Mindtree reports strong numbers barring some client specific ramp downMINDTREE - 3434 Change: 4.85 (0.14 %)
News: Mindtree reported strong numbers on both revenues and margins. The company reported 5.5% CC QoQ revenue growth (sixth consecutive quarter of 5%+ CC QoQ growth), while dollar revenues grew 4% QoQ to US$399.3 mn. This implies 150 bps cross currency headwinds. Rupee revenues grew 7.7% QoQ to Rs 3121.1 crore. EBITDA margins came in at 21.1% QoQ, up by 10 bps QoQ. EBITDA margins were as follows (headwinds were: -50 bps visa costs, -60 bps merger related costs; tailwinds were: +50 bps operating efficiency, +70 bps forex benefit). Growth was driven by technology, media & services (up 5.9% QoQ), BFSI (up 6.5% QoQ) and travel & hospitality (up 11.2% QoQ). In terms of geographies, the growth in revenue was led by the US ( 77% of mix), which grew 8.5%. The decline in retail vertical to the tune of 8.7% QoQ and UK & continental Europe by 9.2% and 18.7% was related to a couple of clients whose operations were impacted by Russia/Ukrain war as well as China Covid related lockdowns. In client profile, revenue growth was led by top customer, which grew 8.6% QoQ. The company reported highest ever order book of US$570 mn for the quarter, up 13% QoQ, 46% YoY. The company added 2,384 employees in the quarter, taking its base to 37,455 while utilisation declined 190 bps QoQ to 81.2% on continued strong fresher additions.

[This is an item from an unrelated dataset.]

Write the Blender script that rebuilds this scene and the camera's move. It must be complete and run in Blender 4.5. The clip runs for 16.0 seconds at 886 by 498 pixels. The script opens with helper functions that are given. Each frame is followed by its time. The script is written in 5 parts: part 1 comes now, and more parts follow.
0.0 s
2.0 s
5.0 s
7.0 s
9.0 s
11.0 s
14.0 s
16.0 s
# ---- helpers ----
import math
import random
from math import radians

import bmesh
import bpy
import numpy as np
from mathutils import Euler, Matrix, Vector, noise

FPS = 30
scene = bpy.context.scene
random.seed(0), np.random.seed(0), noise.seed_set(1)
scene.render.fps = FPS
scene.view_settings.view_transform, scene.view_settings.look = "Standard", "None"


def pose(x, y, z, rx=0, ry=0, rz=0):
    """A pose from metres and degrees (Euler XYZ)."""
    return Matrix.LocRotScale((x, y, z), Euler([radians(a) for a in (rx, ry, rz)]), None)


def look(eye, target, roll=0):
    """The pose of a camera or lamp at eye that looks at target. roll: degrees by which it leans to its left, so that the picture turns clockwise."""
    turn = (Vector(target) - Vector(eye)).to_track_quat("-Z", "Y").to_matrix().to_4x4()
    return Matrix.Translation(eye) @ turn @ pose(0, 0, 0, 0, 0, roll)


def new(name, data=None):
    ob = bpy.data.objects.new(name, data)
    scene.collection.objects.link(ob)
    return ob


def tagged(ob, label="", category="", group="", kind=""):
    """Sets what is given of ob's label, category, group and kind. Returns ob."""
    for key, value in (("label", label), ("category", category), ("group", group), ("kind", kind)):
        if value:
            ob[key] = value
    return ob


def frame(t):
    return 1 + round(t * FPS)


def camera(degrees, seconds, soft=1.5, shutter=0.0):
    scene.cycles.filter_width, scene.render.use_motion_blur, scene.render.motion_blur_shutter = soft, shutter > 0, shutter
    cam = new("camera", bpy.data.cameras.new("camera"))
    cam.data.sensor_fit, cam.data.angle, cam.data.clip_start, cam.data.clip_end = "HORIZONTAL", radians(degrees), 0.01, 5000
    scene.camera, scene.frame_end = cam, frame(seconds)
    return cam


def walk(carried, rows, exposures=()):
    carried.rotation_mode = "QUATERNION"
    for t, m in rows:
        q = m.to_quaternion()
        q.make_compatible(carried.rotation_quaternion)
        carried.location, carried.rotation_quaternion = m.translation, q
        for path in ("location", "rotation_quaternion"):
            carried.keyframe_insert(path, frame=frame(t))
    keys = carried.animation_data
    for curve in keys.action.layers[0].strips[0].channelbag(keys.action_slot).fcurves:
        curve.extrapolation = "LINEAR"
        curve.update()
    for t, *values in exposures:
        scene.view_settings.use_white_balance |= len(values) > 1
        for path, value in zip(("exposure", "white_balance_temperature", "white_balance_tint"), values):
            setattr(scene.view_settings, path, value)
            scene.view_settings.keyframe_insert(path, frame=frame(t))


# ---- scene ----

Views: The company indicated that tech spends across clients continue to be robust at least in H1FY23 barring some client specific issues while it has given cautiously optimistic view for H2FY23. TCV trend continue to be robust, implying strong revenue growth in the coming quarters. Margin performance for Mindtree was a standout among its large peers. This could be due to lower employee costs on faster flattening of curve (20% employee base is fresher now) and the company maintains 20%+ EBITDA margin guidance for FY23 considering wage hike cycle in Q2. It added 1,500 freshers for a fourth consecutive quarter and guided for 7,500 fresher additions in FY23, which indicates acceleration in the coming quarters. The company expects attrition to be elevated in Q2 and likely settle in H2FY23.